Friday, December 17, 2010

Christmas is here and i keep wondering what can i do this year that will make a difference for me.
should i buy me a new dress? new shoes ? or simply stay at home and cook a christmas dinner for the people i love.. Well i may do all of those, but then it will not make so much of a difference than it was for me last year or the year before. Nothing is new!

A few weeks ago, at one of the Advent Christmas i attended( of many numerous i attended this year) i remember the Preacher talking about how one can spend Christmas : and with whom.

"You can spend christmas as you wish, there is no hard and fast rule about it. You can do exactly the same thing that you've done last year, and the year before.
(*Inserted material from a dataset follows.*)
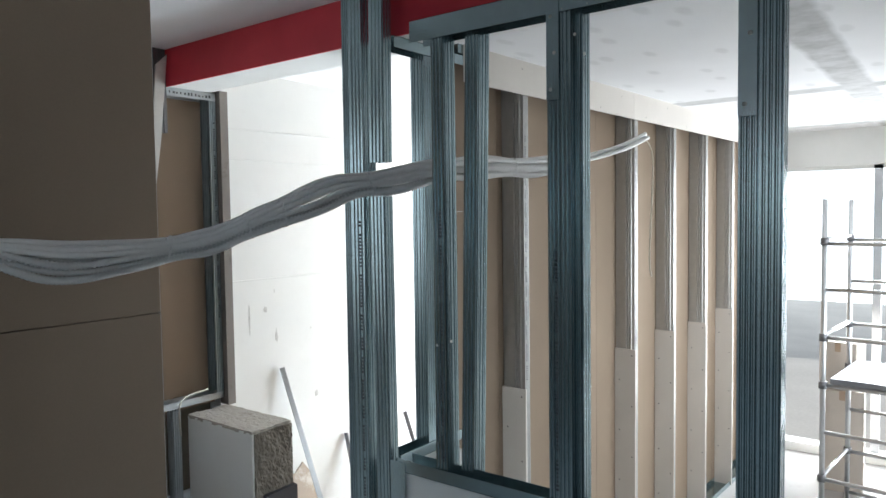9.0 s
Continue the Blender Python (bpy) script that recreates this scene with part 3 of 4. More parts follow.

But if you've never done it: why not spend Christmas with some body you've never spent with, somebody not from your close inner group"

Christmas to me as a tradition means going to Church, spending time with family and friends , and people from your own community and Church members; never with an outside group or to be more precise: people outside your own Ethnic community.

We look forward to Christmas as a time of Spending time together with family and love ones, singing Christmas hymns and doing all the lovely things that i wasn't able to do throughout the year: a time of holidaying and relaxing not to mention all the awesome gifts and presents to enjoy.
But how often do we care or take the time to remember those that cannot Share this precious moments with their love ones, or the people who never really knew what Christmas actually means.

Will i be able to cross that barrier and forsake the lovely time( i assume) i look forward to? But then there's really no question of contemplation , is it? One has to just take the step and plunge into it. I Dont know why i thought this could be something really difficult? What do i dread so much of something i haven't really known? is it selfishness or apathy: or something borne in my brainwashed mind?